Gary Stevenson read this week's Economist so you don't have to. His summary is the most concise version of the argument I have heard so I am going to give it more air.

The magazine's line is that we should not tax the wealth of the very rich but we should tax their estates more heavily when they die. Oppose the wealth tax. Broaden the inheritance tax.

Here is the problem. Stevenson lands it cleanly. For the people these taxes target, the two are the same tax.

An ordinary person saves across a working life then spends it down through retirement and care, so the wealth they hold at any moment is mostly gone before it reaches their children. The very rich are the opposite. A fortune of £20m throwing off a conservative 5% is a million a year in passive income that has nothing to do with work and does not stop. You cannot outspend it. The wealth only compounds, so every pound held today is a pound the children inherit.

That person is the only target the wealth tax has. For them an annual wealth tax and a one-off inheritance tax are the same instrument on a different clock. One takes a slice every year. The other takes a bigger slice once every thirty.

Which means every argument the magazine throws at the wealth tax hits the inheritance tax it claims to prefer. If a 2% annual charge deters innovation, a 40% charge on the same fortune deters it harder. If a wealth tax is confiscatory, so is an estate tax, so is income tax, that is what a tax is. The objection is not an objection. It is a preference for the one version of the tax that will never pass, because inheritance tax is the most hated tax we have and they know it. Back the popular tax in a shape the public will reject. That is the whole trick.

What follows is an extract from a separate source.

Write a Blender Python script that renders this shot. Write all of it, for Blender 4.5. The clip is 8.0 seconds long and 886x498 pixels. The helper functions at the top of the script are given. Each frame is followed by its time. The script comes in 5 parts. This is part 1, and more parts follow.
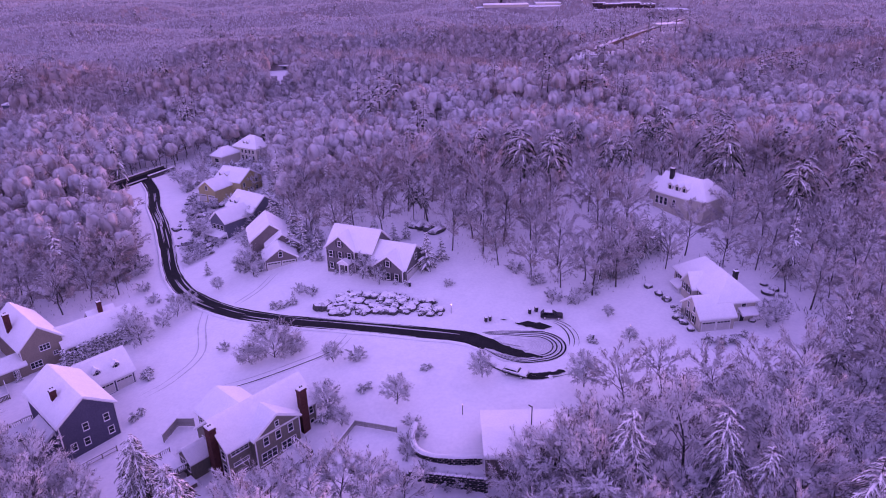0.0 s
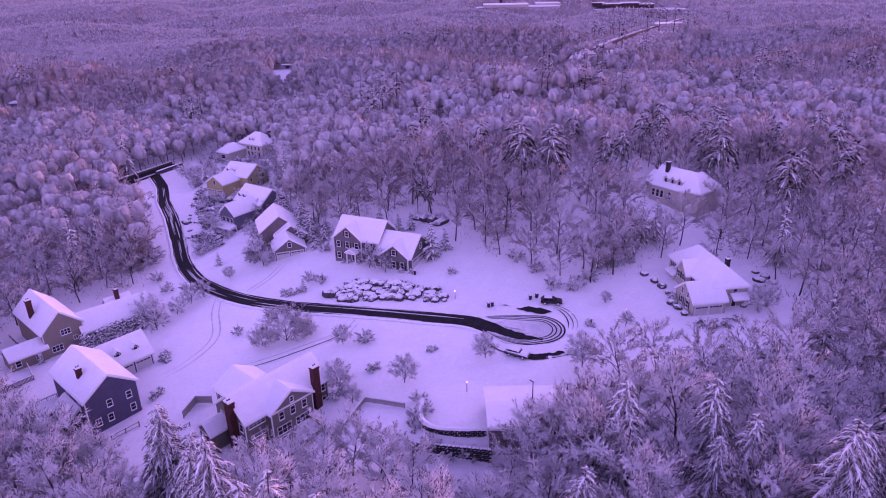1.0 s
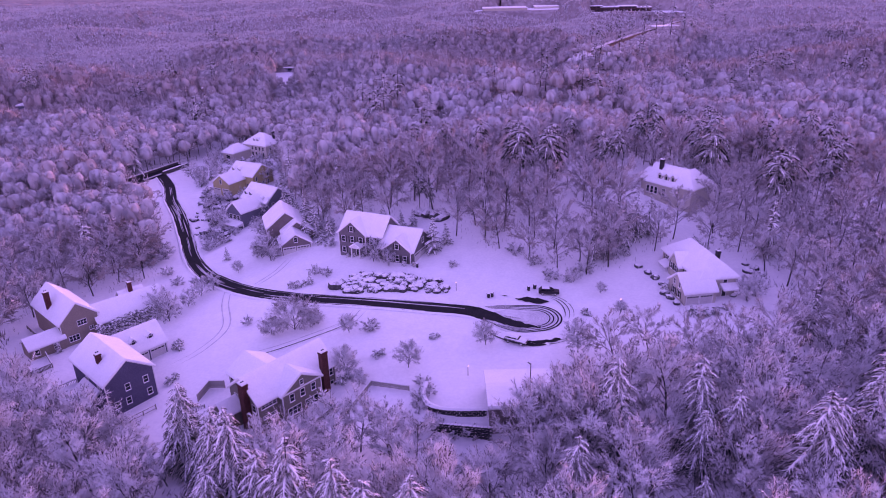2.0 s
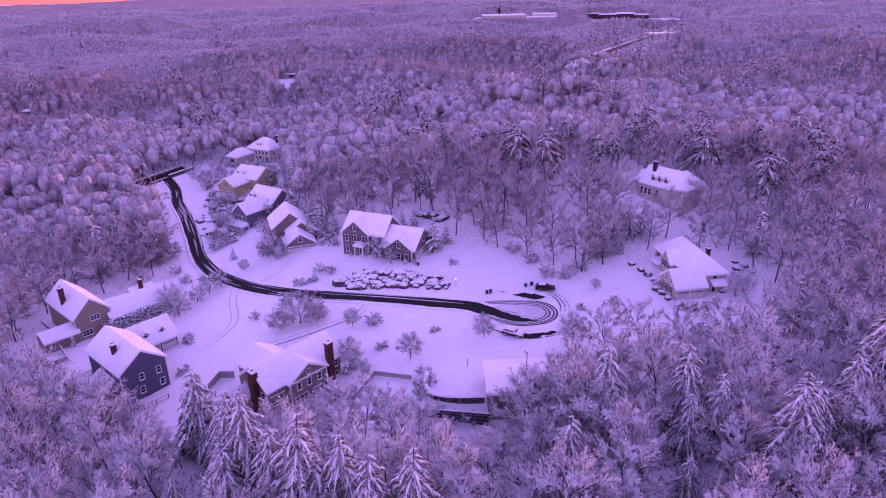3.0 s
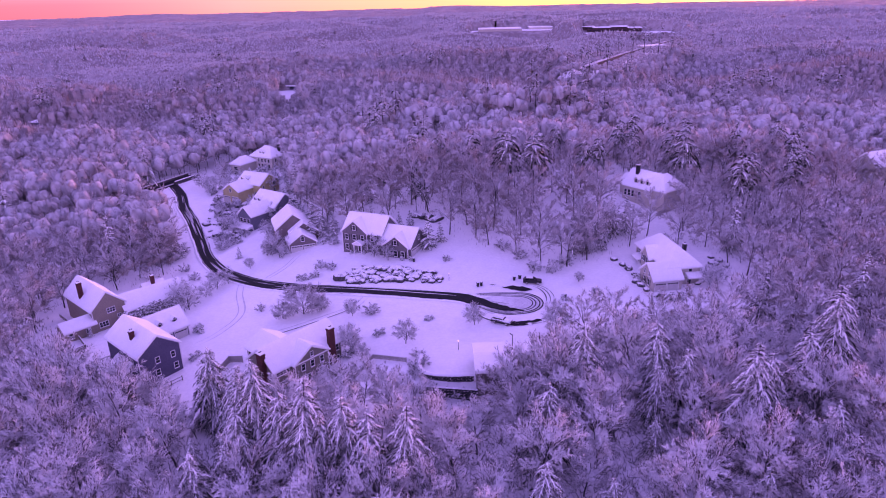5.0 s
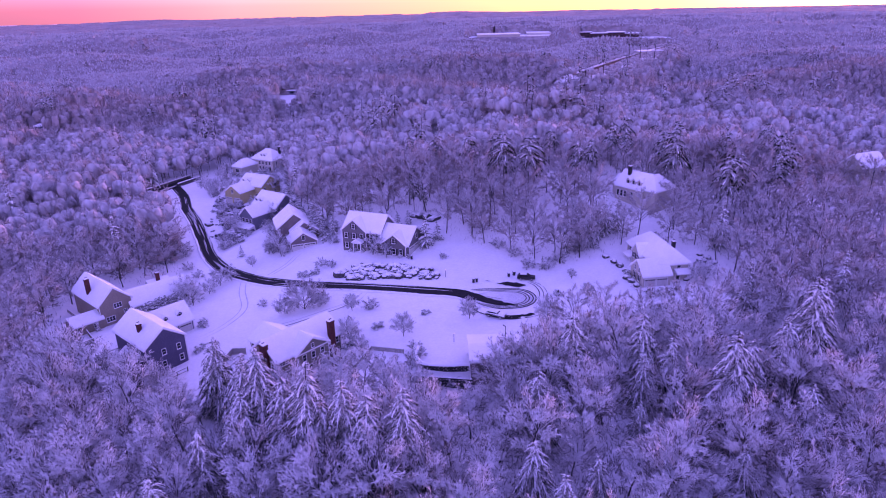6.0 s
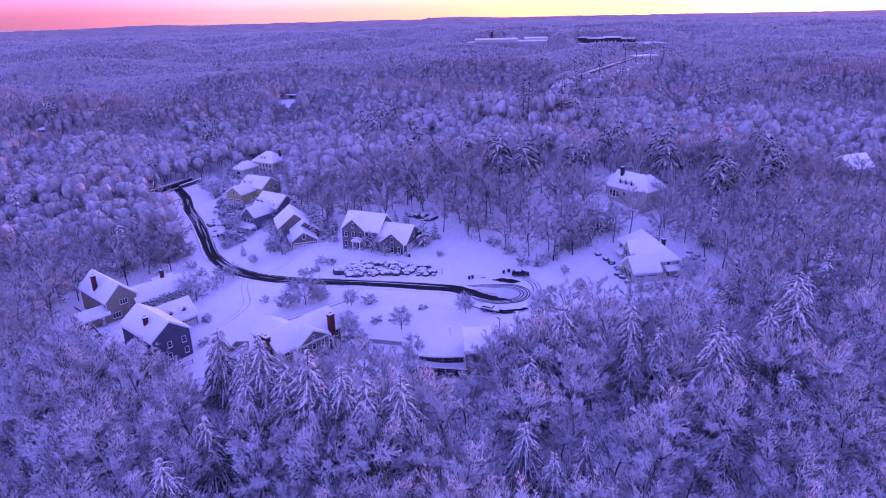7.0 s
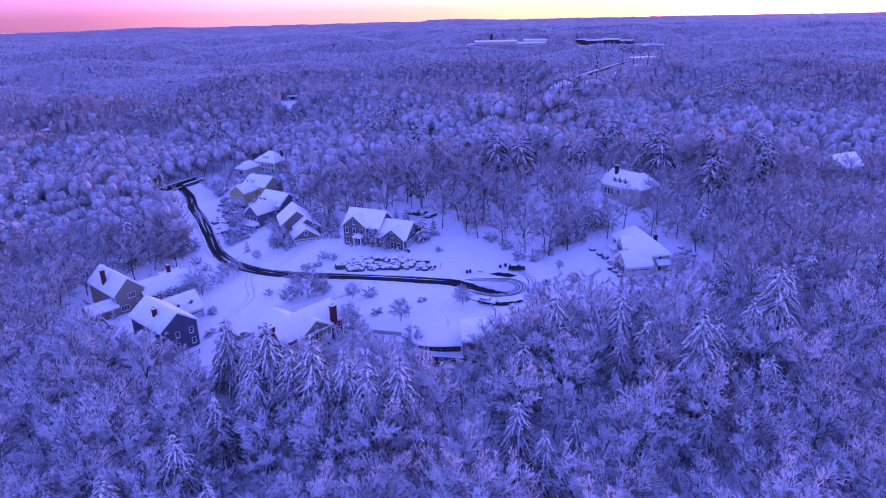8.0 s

This is Stevenson's argument. I will not dress it up as mine. It is the clearest demolition of the position I have seen.

What it leaves out is the part he cannot say without breaking his own frame. The frame is deliberate. Stevenson works to keep this off moral ground. It is not about envy. It is not left against right. It is about whether your children can own a house. He is tactically right that the moment you moralise wealth you hand the other side the word they have been waiting for.

The moral revaluation is coming anyway, with him or without him.

Watch the low multimillionaire, the man worth two or three million who goes to war in the comments for a billionaire he will never meet. Stevenson explains him as a hoarder, Gollum with his precious. That is half of it. The other half is that this man will never pay the wealth tax and knows it, so the ferocity cannot be about money. He is defending the story that his money makes him good. Take a swing at wealth and you have not touched his bank balance, you have touched his soul.

That is what is shifting under all of this. Wealth is starting to read as a mark, evidence of having taken rather than made. The people who hold it can feel it coming. Soon they will call the reckoning puritanical, joyless, a war on success. Watch for the word. The irony is that the Puritans were the ones who sanctified getting rich in the first place, accumulation as the sign of being one of the saved. The moral charge that once blessed the fortune is turning to face it.

Stevenson wins this on the arithmetic and not the sermon. He is right about that. The sermon is coming anyway. The rich can already hear it.